Consapevoli, preparati, originali, orgogliosi, con studi spesso divisi tra il continente di origine e il nuovo mondo europeo-statunitense, gli artisti africani possono oggi contare su galleristi indigeni che hanno saputo conquistare il mercato internazionale (come Yemisi Shyllon o Sandra Obiago) e su un efficace sistema di fiere di settore (come «Dak’Art» o «Akaa» a Parigi). Un boom iniziato dodici anni fa con la creazione di un dipartimento di arte contemporanea africana da Bonhams a Londra. Poi fortificato da mostre-evento come Beauté Congo nel 2015 alla Fondazione Cartier di Parigi e Art d’Afrique nel 2017 alla Fondation Vuitton, sempre a Parigi. O, più di recente, dal successo di Ghana Freedom, il padiglione nazionale del Ghana alla Biennale 2019 (per molti un Leone mancato) curato da Nana Oforiatta Ayim che proponeva una riflessione sulla storia del Paese dall’indipendenza a oggi (l’allestimento era di David Adjaye, l’architetto ghanese naturalizzato britannico dello Smithsonian National Museum of African American History and Culture di Washington).

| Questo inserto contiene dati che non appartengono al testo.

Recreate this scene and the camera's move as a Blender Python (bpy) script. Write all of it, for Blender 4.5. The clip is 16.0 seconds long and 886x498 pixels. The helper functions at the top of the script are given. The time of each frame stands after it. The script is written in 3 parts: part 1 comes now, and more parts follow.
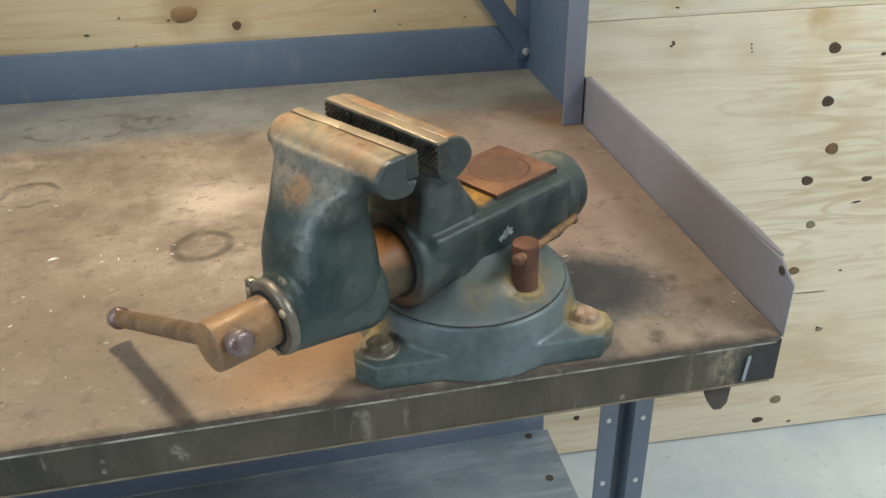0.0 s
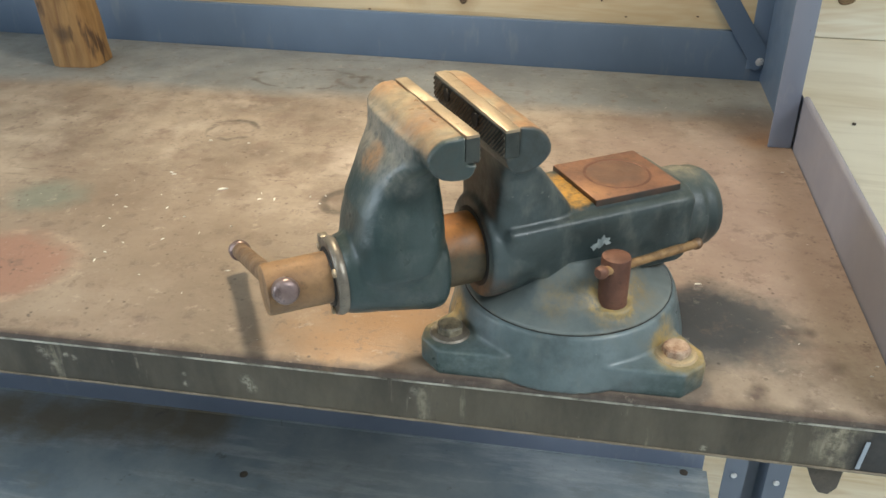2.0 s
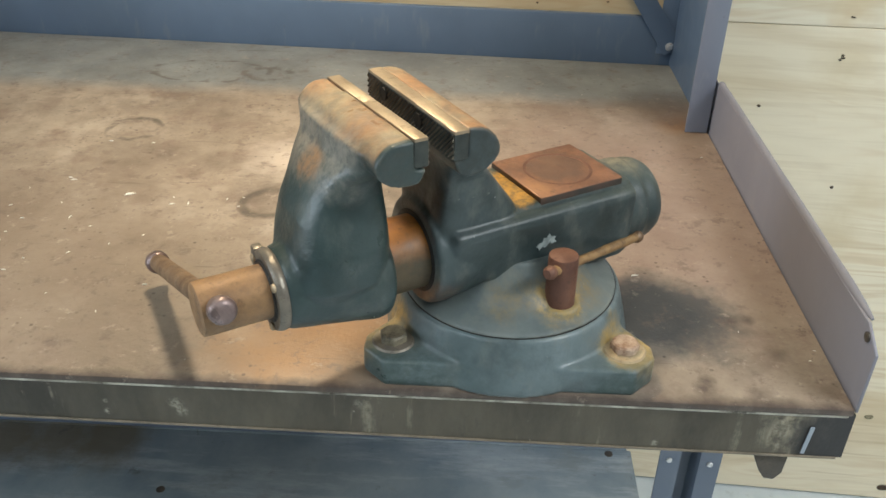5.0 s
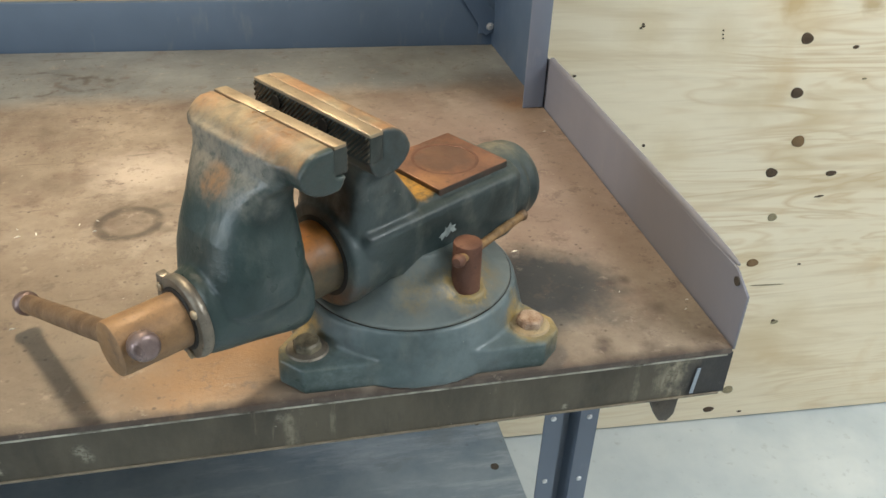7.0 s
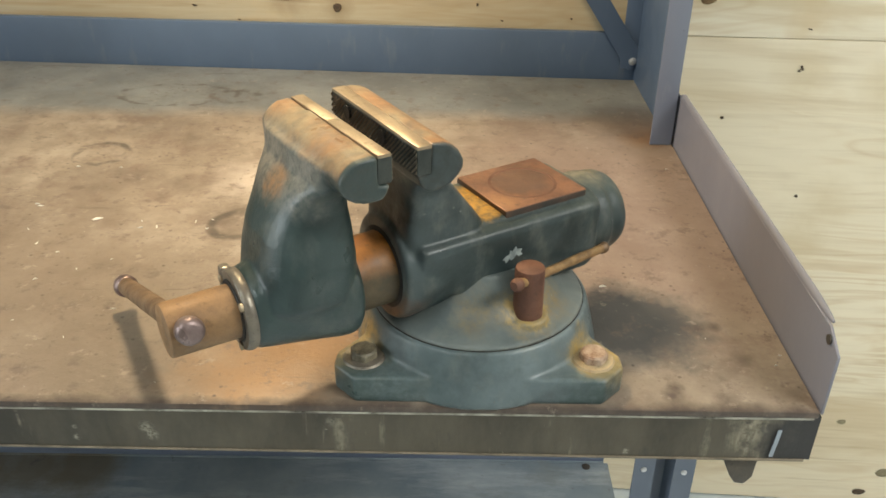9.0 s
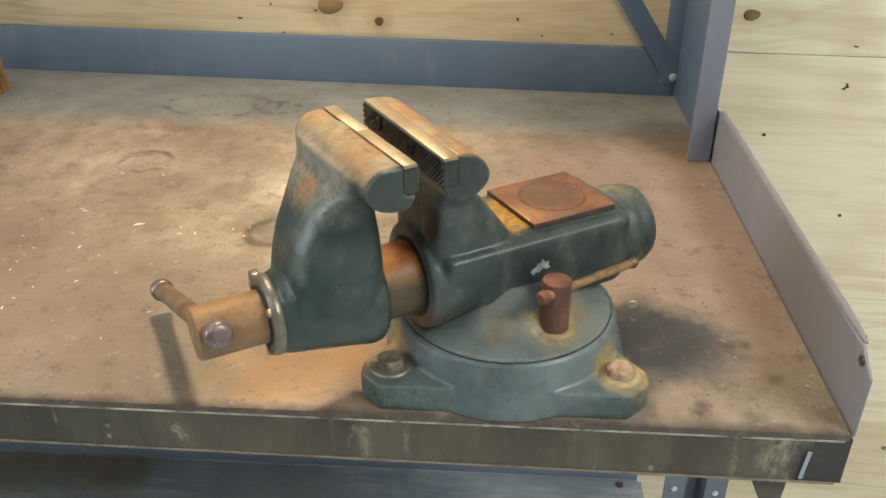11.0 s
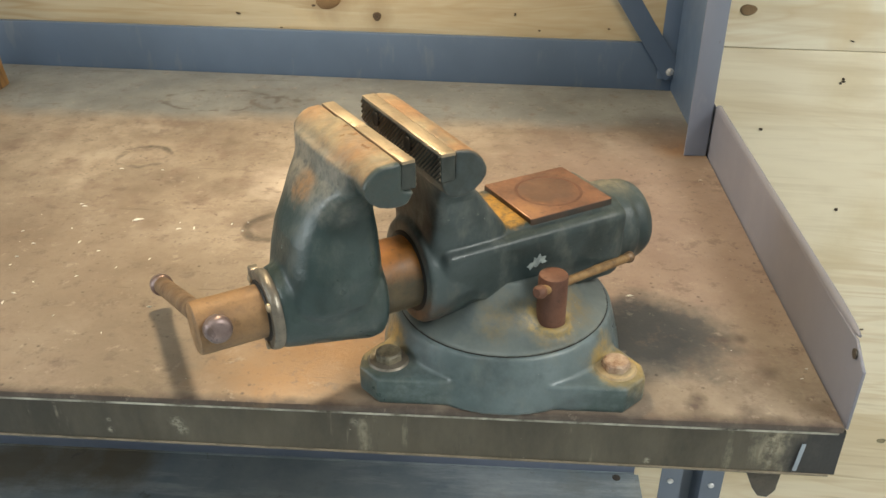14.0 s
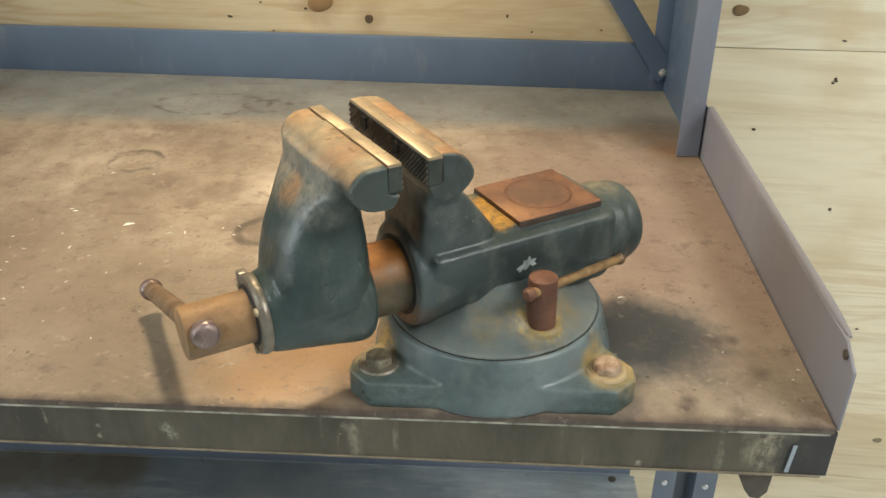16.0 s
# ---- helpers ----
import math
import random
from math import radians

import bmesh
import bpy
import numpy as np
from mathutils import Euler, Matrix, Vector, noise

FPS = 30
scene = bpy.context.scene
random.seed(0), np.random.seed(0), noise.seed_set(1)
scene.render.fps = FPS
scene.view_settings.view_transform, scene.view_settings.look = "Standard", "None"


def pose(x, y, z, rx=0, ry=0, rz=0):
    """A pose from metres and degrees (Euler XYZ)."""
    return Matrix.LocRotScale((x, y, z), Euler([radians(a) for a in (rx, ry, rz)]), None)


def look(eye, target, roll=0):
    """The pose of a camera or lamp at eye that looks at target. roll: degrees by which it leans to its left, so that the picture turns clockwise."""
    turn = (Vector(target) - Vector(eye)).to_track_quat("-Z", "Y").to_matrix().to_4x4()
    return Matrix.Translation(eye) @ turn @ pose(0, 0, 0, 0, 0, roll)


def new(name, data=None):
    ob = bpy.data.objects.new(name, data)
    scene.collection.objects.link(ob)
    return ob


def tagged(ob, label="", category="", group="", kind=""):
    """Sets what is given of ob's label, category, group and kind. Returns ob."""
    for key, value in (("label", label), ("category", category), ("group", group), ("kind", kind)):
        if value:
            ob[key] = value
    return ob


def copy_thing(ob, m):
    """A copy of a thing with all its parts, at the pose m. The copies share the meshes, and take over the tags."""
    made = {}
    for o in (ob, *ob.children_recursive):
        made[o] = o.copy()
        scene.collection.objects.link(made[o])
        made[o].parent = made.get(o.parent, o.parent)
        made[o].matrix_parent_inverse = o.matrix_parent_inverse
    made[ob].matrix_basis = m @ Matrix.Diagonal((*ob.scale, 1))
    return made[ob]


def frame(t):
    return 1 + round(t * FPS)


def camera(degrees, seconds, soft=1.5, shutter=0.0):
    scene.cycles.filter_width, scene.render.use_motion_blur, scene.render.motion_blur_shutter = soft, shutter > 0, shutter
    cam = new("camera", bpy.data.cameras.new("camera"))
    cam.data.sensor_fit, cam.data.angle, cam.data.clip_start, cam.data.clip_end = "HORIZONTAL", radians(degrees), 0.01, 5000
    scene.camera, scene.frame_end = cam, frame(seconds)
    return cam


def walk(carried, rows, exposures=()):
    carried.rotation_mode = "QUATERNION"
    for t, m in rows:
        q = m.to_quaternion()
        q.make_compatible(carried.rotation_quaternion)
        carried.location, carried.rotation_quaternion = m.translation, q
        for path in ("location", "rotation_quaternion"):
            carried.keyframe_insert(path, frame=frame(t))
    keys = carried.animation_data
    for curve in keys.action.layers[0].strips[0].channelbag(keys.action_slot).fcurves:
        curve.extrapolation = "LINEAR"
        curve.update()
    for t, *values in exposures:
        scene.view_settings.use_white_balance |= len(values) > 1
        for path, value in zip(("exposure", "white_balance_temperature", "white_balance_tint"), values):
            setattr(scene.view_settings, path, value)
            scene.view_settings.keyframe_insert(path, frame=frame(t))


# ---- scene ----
cam = camera(55.2, 16.0, shutter=0.5)
PATH = [
    (0, (0.1812, -0.5481, 1.3704), (0.503, 1.088, 0.399), -1.3),
    (0.5, (0.1773, -0.5182, 1.3723), (0.530, 1.105, 0.389), -0.5),
    (1, (0.2236, -0.4960, 1.3627), (0.489, 1.146, 0.385), -0.0),
    (1.2, (0.2640, -0.4960, 1.3660), (0.370, 1.227, 0.356), -0.4),
    (1.5, (0.3066, -0.5028, 1.3588), (0.202, 1.158, 0.381), -0.6),
    (1.7, (0.3230, -0.5170, 1.3580), (0.117, 1.194, 0.344), -0.7),
    (2, (0.3366, -0.5346, 1.3569), (0.040, 1.100, 0.374), -0.6),
    (2.5, (0.3423, -0.5375, 1.3617), (0.034, 1.100, 0.387), -0.5),
    (3, (0.3366, -0.5375, 1.3617), (0.105, 1.112, 0.387), 0.0),
    (3.5, (0.3327, -0.5298, 1.3578), (0.148, 1.119, 0.372), 0.1),
    (4, (0.3346, -0.5201, 1.3540), (0.190, 1.129, 0.362), 0.3),
    (4.2, (0.3327, -0.5172, 1.3530), (0.198, 1.131, 0.358), 0.4),
    (6.3, (0.2236, -0.4873, 1.3627), (0.459, 1.118, 0.319), 2.3),
    (6.5, (0.2188, -0.4864, 1.3588), (0.520, 1.109, 0.316), 2.3),
    (7, (0.2159, -0.4979, 1.3675), (0.603, 1.082, 0.328), 2.5),
    (7.5, (0.2304, -0.4970, 1.3684), (0.586, 1.102, 0.348), 1.8),
    (8, (0.2468, -0.4989, 1.3636), (0.499, 1.122, 0.347), 0.5),
    (8.5, (0.2864, -0.4999, 1.3434), (0.385, 1.144, 0.338), 0.7),
    (9, (0.3047, -0.5105, 1.3559), (0.295, 1.154, 0.379), 0.6),
    (9.5, (0.3173, -0.5182, 1.3598), (0.254, 1.158, 0.405), 0.3),
    (10, (0.3163, -0.5153, 1.3559), (0.225, 1.164, 0.409), 0.1),
    (12.5, (0.3192, -0.5163, 1.3578), (0.205, 1.156, 0.401), 0.1),
    (13, (0.3182, -0.5143, 1.3559), (0.212, 1.158, 0.398), 0.3),
    (13.5, (0.3192, -0.5153, 1.3549), (0.213, 1.154, 0.392), 0.2),
    (14, (0.3182, -0.5201, 1.3598), (0.213, 1.150, 0.398), 0.1),
    (14.5, (0.3173, -0.5192, 1.3598), (0.213, 1.150, 0.398), 0.1),
    (15, (0.3182, -0.5221, 1.3607), (0.213, 1.147, 0.399), -0.0),
    (15.5, (0.3250, -0.5230, 1.3617), (0.221, 1.146, 0.399), -0.1),
    (16, (0.3250, -0.5172, 1.3598), (0.224, 1.155, 0.401), -0.2),
]
EXPOSURES = [(0.0, -0.36, 6450, 10), (1.0, -0.30, 6450, 10), (2.0, -0.07, 6450, 10), (4.0, -0.08, 6400, 10), (6.5, -0.30, 6600, 10), (7.0, -0.30, 6600, 10), (7.5, -0.31, 6800, 10), (8.0, -0.23, 6950, 10),
             (9.0, -0.12, 7150, 10), (10.0, -0.13, 7150, 10), (16.0, -0.13, 7150, 10)]
walk(cam, [(t, look(eye, target, roll)) for t, eye, target, roll in PATH], EXPOSURES)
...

Anche l’Italia si confronta con l’Africa: gli Uffizi ogni sabato di luglio mettono su TikTok i quadri della collezione «con personaggi black», dal Perseo che libera Andromeda di Piero di Cosimo all’Adorazione di Albrecht Dürer. Mentre il Madre di Napoli commissiona a Temitayo Ogunbiyi, artista che vive e lavora a Lagos, la creazione di uno spazio di gioco (visibile fino al 2 novembre) fatto di sculture interattive disegnate ispirandosi alle tecniche africane di acconciatura e all’itinerario tracciato da Google Map tra Lagos e Napoli.